Based on almost eight years of fieldwork in a town and a village in South China, this book analyzes contradictions among various dimensions of the peasant economy, social relationships, popular religion, and local politics in rural China.

Compared to many anthropological, sociological, and political studies of rural China, which regard Chinese peasants as one-dimensionally materialistic, politically conservative, egocentric (lacking public-mindedness, as in anthropologist Yan Yunxiang’s notion of the "uncivil individual"), with collapsed beliefs, and thinking only of the present (or the "today-ness of today" according to anthropologist Liu Xin), this book shows that people in contemporary rural China are actually "two-dimensional": trying to combine the calculation of self-interest with affective networks of reciprocity, but often falling into awkwardness or cynicism, in a paradoxical symbiosis between nihilism and transcendence. While Marcuse used the words of Benjamin to analyze "one-dimensional man," writing "Only for the sake of the hopeless ones have we been given hope," this book writes of two-dimensional people, "Only when the vast majority of ordinary people can find hope in everyday life can we finally be given hope!"
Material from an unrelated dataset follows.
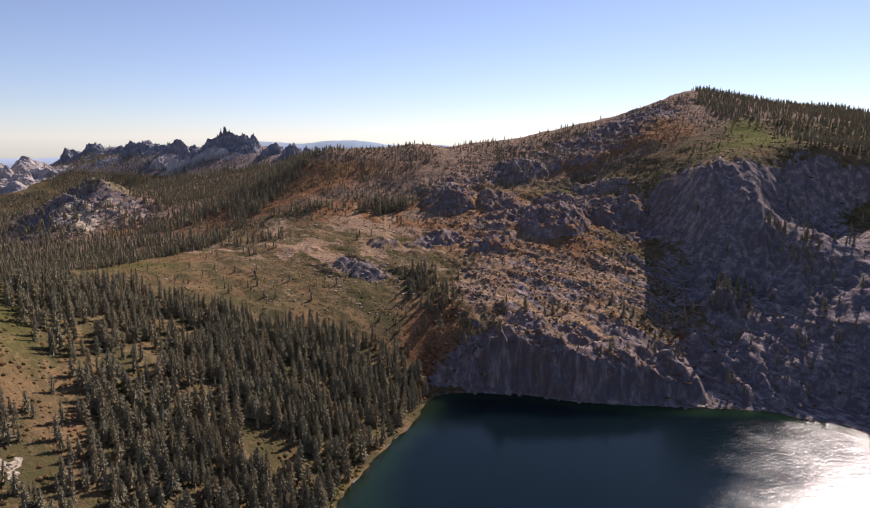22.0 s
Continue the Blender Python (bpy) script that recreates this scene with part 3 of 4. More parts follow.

This book will be of interest to scholars and students of Sociology, Anthropology and East Asian Studies. It will also be a great read to those who are interested in contemporary China in general.

Tan Tongxue is a Professor at the School of Ethnology and Sociology, Yunnan University, China. His research interests include studies of peasant economies, village morality, grass-roots politics, and social consciousness. He is also the author of Way of Bridge Village, published in China, 2010.